The Campo Santo

  The Campo Santo is an ancient burial ground; according to legend, the soil here was brought from Golgotha itself, and corpses buried there decayed within 24 hours.



 

   Up to now I have been talking approvingly of art that is still where it was meant  to be.  The Campo Santo illustrates one of the drawbacks. If art is difficult to move, such as fresco, it is difficult to take it to a safe place in time of war. In July 1944 part of an incendiary bomb hit the monument. It was impossible to put out the fire, and the lead roof melted. Many of the preserved sarcophagi were destroyed, and the frescos were severely damaged.  This was a huge tragedy; these frescos were among the most remarkable in Italy.
   In recent years much effort has been made to restore the frescos, but it is an enormous task. Those that have been restored have returned to the Campo Santo, but not necessarily in their original positions. The underdrawings are on display in the fascinating Museo delle Sinopie on the other side of the Piazza. On our visit, sadly, there were very few people visiting the museum or the Campo Santo itself, despite crowds outside taking their leaning tower photographs.

  I'm going to look at one fresco sequence in particular, the one known as the Triumph of Death,  attributed to Buonamico Buffalmacco and painted between 1330 and 1340. 
  It is impossible to do justice to this here. Its size and damaged condition make it hard to work out what is actually happening; besides, the narrative it presents is unique so we do not have other works of art to 'fill in the gaps'. 
Below are black and white photographs showing the pre-war view: below them, my photographs show what the frescos look like now. 

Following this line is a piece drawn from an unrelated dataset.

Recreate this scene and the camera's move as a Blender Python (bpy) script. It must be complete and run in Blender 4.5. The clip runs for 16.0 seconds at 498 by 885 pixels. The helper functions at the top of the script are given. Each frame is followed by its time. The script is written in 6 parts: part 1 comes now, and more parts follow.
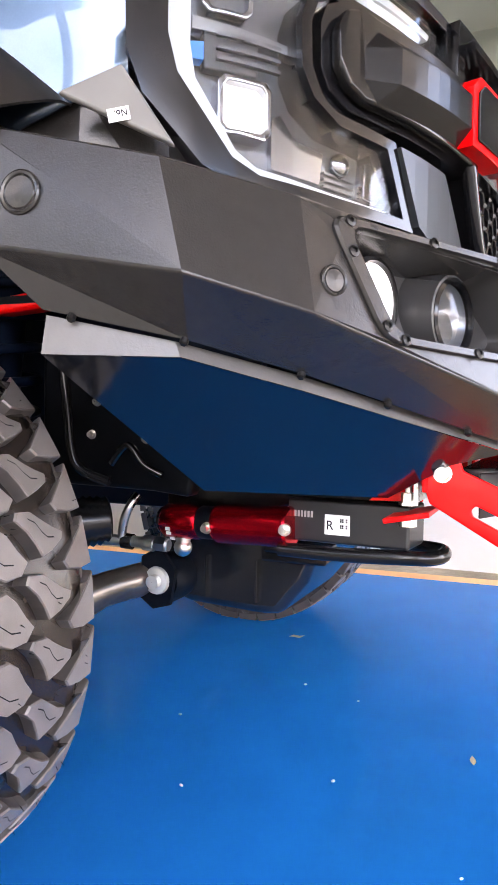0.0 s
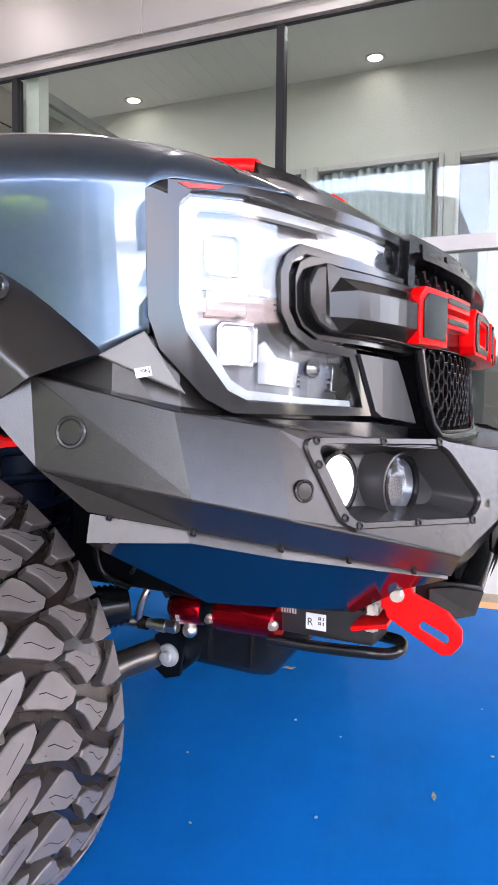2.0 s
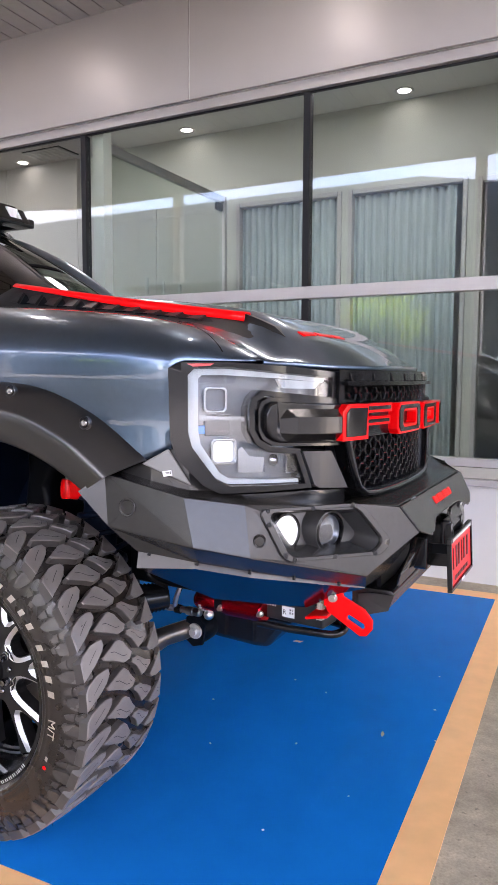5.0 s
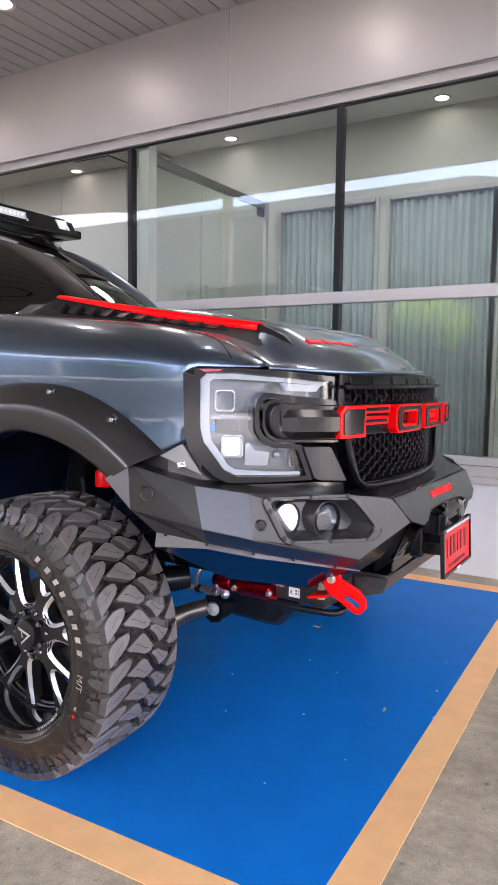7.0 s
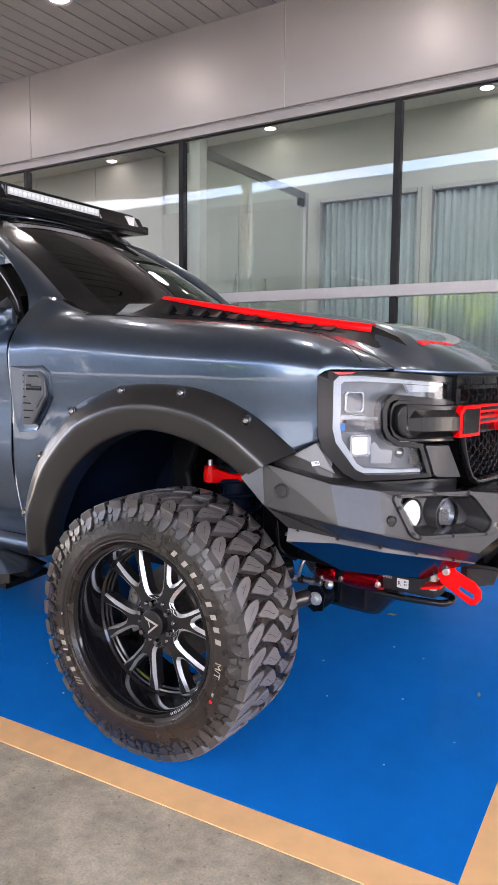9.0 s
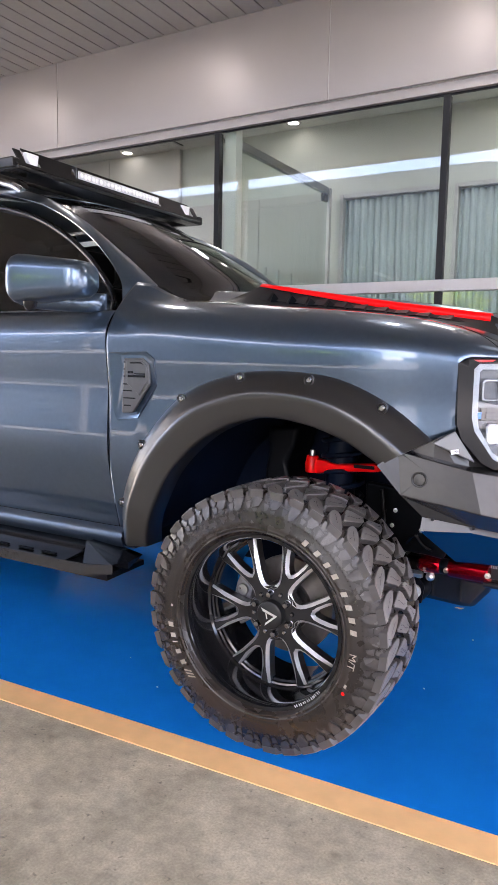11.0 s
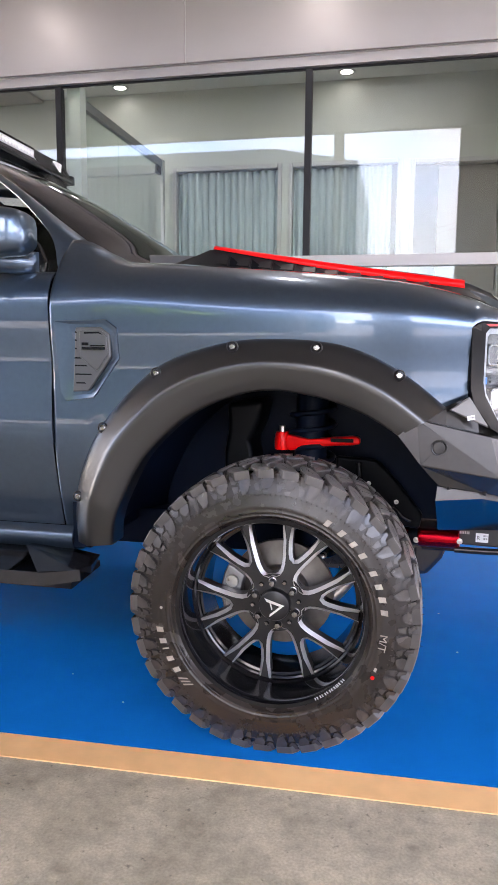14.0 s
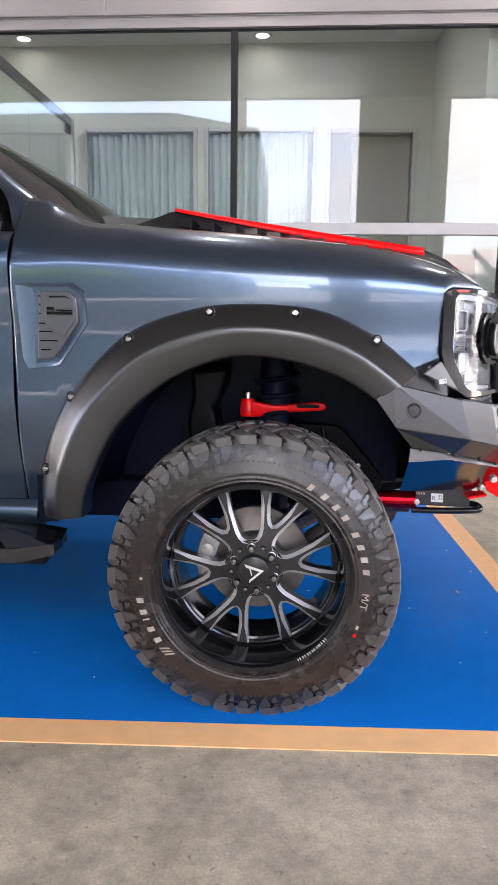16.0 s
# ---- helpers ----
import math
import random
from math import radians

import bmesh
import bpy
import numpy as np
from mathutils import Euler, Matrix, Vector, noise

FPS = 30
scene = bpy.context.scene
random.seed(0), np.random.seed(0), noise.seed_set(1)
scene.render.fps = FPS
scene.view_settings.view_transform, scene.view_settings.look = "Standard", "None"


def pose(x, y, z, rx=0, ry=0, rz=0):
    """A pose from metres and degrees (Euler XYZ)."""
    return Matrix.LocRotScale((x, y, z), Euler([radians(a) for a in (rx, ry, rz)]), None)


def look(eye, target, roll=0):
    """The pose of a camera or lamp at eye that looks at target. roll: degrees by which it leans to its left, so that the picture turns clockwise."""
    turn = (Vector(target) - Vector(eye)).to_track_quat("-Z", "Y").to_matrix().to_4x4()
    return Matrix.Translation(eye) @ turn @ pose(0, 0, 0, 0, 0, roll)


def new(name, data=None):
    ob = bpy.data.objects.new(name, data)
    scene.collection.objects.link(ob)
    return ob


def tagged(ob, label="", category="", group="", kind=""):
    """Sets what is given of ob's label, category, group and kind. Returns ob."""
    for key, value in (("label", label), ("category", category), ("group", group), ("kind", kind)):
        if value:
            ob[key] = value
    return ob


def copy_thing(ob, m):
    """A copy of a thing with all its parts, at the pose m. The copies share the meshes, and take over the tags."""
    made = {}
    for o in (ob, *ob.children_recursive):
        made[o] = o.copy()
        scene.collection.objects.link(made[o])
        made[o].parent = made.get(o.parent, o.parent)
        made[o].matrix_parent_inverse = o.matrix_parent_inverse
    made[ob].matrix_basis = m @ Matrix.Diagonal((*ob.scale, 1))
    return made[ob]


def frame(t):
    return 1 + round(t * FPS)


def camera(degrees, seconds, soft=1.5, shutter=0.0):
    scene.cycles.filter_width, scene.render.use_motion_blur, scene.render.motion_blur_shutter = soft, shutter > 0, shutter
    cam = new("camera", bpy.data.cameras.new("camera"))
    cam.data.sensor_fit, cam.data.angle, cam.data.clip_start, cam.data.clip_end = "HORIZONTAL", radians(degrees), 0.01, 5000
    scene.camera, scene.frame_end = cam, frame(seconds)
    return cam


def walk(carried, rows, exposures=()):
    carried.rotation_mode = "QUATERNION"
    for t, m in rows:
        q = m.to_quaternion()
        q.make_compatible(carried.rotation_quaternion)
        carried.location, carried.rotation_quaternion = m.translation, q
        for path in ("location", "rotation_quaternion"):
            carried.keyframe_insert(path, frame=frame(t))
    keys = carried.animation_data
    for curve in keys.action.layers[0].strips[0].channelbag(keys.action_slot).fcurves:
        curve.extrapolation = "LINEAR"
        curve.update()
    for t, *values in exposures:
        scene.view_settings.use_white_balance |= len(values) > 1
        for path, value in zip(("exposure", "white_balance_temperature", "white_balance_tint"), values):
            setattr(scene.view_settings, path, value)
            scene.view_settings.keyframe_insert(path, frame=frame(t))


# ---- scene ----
cam = camera(38.7, 16.0)
PATH = [
    (0, (0.943, -0.52, 0.664), (0.18, 1.328, 0.617), 1.0),
    (0.5, (0.927, -0.517, 0.641), (0.168, 1.333, 0.589), 0.9),
    (1, (0.927, -0.537, 0.676), (0.166, 1.311, 0.614), 0.8),
    (1.5, (0.979, -0.611, 0.803), (0.22, 1.238, 0.744), 0.6),
    (2, (1.039, -0.74, 0.931), (0.281, 1.108, 0.823), 0.6),
    (2.5, (1.134, -0.85, 1.035), (0.377, 0.994, 0.877), 0.6),
    (3, (1.251, -0.965, 1.12), (0.482, 0.874, 0.952), 0.6),
    (3.5, (1.276, -1.033, 1.133), (0.468, 0.789, 0.958), 0.6),
    (4, (1.306, -1.13, 1.146), (0.461, 0.674, 0.972), 0.6),
    (4.2, (1.328, -1.172, 1.162), (0.469, 0.625, 0.979), 0.5),
    (6.3, (1.702, -1.389, 1.211), (0.699, 0.332, 1.037), 0.5),
    (6.5, (1.709, -1.395, 1.21), (0.691, 0.317, 1.032), 0.6),
    (7, (1.693, -1.447, 1.215), (0.658, 0.254, 1.027), 0.7),
    (7.5, (1.674, -1.575, 1.23), (0.637, 0.122, 1.027), 0.6),
    (8, (1.645, -1.689, 1.26), (0.607, 0.006, 1.039), 0.6),
    (8.5, (1.581, -1.732, 1.268), (0.539, -0.04, 1.039), 0.6),
    (9, (1.433, -1.708, 1.263), (0.388, -0.018, 1.032), 0.5),
    (9.5, (1.297, -1.711, 1.254), (0.251, -0.022, 1.027), 0.5),
    (10, (1.219, -1.772, 1.234), (0.171, -0.084, 1.006), 0.4),
    (10.2, (1.176, -1.834, 1.232), (0.133, -0.142, 1.005), 0.6),
    (12.3, (0.732, -1.978, 1.203), (-0.071, -0.165, 0.941), 0.5),
    (12.5, (0.667, -2.011, 1.207), (-0.098, -0.182, 0.942), 0.4),
    (13, (0.546, -2.049, 1.202), (-0.131, -0.186, 0.936), 0.4),
    (13.5, (0.453, -1.998, 1.175), (-0.123, -0.102, 0.907), 0.4),
    (14, (0.351, -1.953, 1.163), (-0.062, -0.015, 0.895), 0.5),
    (14.5, (0.245, -1.946, 1.165), (-0.06, 0.012, 0.892), 0.6),
    (15, (0.165, -1.982, 1.145), (-0.058, -0.014, 0.863), 0.6),
    (15.5, (0.127, -1.984, 1.14), (-0.029, -0.017, 0.816), 0.6),
    (16, (0.12, -1.975, 1.145), (-0.004, -0.009, 0.8), 0.6),
]
walk(cam, [(t, look(eye, target, roll)) for t, eye, target, roll in PATH], [(0, 5.18, 7150, 20.5), (1.3, 5.1, 7000, 20.5), (2.6, 4.58, 6380, 22), (4, 4.42, 6580, 23), (9, 4.4, 6650, 21), (12.5, 4.58, 6590, 21), (16, 4.44, 6590, 21)])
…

   The second set of scenes is the most familiar; on the left a Last Judgment, on the right  of which is a particularly gruesome hell, with a splendid Satan in the centre. It has some surprising elements, but it is the first set that is far more puzzling. It was once thought that the fresco was a response to the Black Death (1348-9), but more recent scholarship, including a study of the costumes, has put it ten years or so earlier. After all, a place of burial is a perfectly appropriate place for a fresco focussing on death.
  In the bottom left, three young bloods on horseback encounter death in the form of three corpses in various states of decomposition. Above them, hermits in a bleak rocky landscape demonstrate a lifestyle more likely to bring salvation. In the centre, angels and demons hover over a cluster of maimed peasants, fighting for their souls, while to the left a group of well dressed young people amuse themselves in a grove of trees, oblivious to the battle for salvation raging above them. Allegory, then, rather than straightforward narrative. 
    
 
   Buonamico Buffalmacco, it seems, was another rather colourful character. 'Buffalmacco' is a nickname, meaning 'The Joker'. He makes regular appearances as a comic character in Boccaccio's Decameron. In these stories, along with his painter pal Bruno, he makes life hell for a rather dim-witted painter called Calandrino by playing tricks on him - they pretend he has become invisible, they steal his pig, and more. To be honest, these stories are rather laboured and not Boccaccio's best. 
  So what is the connection? Did Boccaccio know the frescos, and did he know Buffalmacco personally? We don't know. Some people feel that Buffalmacco himself didn't really exist - another joke - though the general view is that he did. But the really intriguing idea is that this fresco actually was the post-plague inspiration for the Decameron. Here's that scene with the well dressed young people enjoying themselves, oblivious to death triumphing all around. In the Decameron, seven young women and three young men flee the plague and idle their time away telling stories. Convincing?



Finally - let's pop back into the Duomo, and look for a most unwelcome out-of-context twenty-first century intrusion. The rather murky picture on the left below was taken on our first visit in 2000. On the right is a the same scene from 2012. What has happened? BLUE PLASTIC CHAIRS! They may have been there for a special event - I certainly hope they are not a permanent fixture.